Non-blocking Asynchronous Training for Reinforcement Learning in Real-World Environments

Deep Reinforcement Learning (DRL) faces challenges bridging the sim-to-real gap to enable real-world applications. In contrast to the simulated environments used in conventional DRL training, real-world systems are non-linear and evolve in an asynchronous fashion; sensors and actuators have limited precision; communication channels are noisy; and many components introduce variable delays. While these issues are known to many researchers, published methods for systematically tackling the problem of DRL training under these conditions without using simulation are sparse in the field.
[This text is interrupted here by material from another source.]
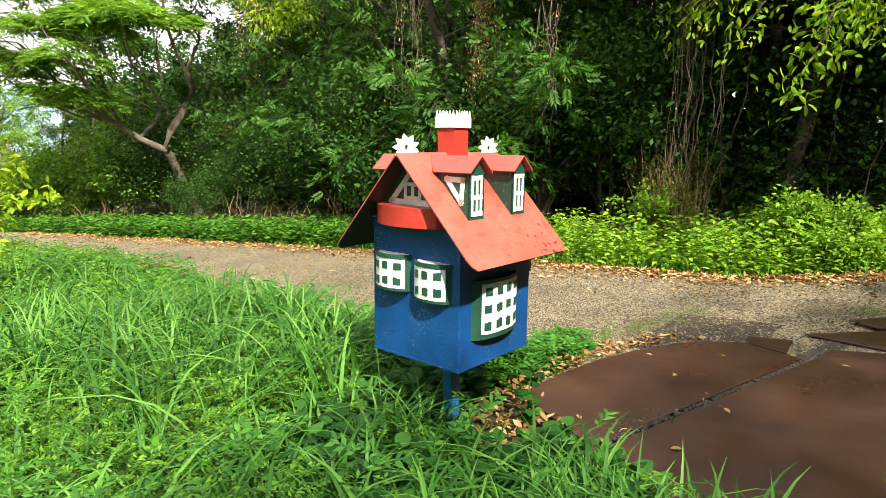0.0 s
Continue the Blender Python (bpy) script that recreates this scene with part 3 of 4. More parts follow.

To this end, this paper proposes a non-blocking and asynchronous DRL training architecture for non-linear, real- time dynamical systems tailored to handling variable delays. Compared to conventional DRL training, we: (i) decouple the RL loop into separate processes run independently at their own frequencies, (ii) further decouple collection of transition tuples (st,att,st+1) via asynchronous and independent streaming of both actions and observations, and (iii) mitigate the effects of delays and increase sample efficiency by providing delay-length measurements to the training loop and regular retraining of the DRL network. This allows the action step time to be tuned to find an optimal control frequency for a given system, and handles streamed observations that arrive with random delays and independently of action timing. We demonstrate the efficacy of this architecture with a physical implementations of a commodity-grade swing-up pendulum and a quadrupedal robot. Our architecture achieves the best results balancing the pendulum for almost entire length of the episode, compared to conventional blocking approaches which fail to learn effective policies. Our results show that these techniques scale to more complex tasks such as quadrupedal locomotion.

Speaker Bio:

Peter Bohm received his Masters in Management of Information Systems from the Comenius University in Bratislava, Slovakia. He is currently a PhD student under supervision of Dr. Archie Chapman and Dr. Pauline Pounds. His research interests include deep reinforcement learning (DRL) and implementation of DRL in robotics and UAVs.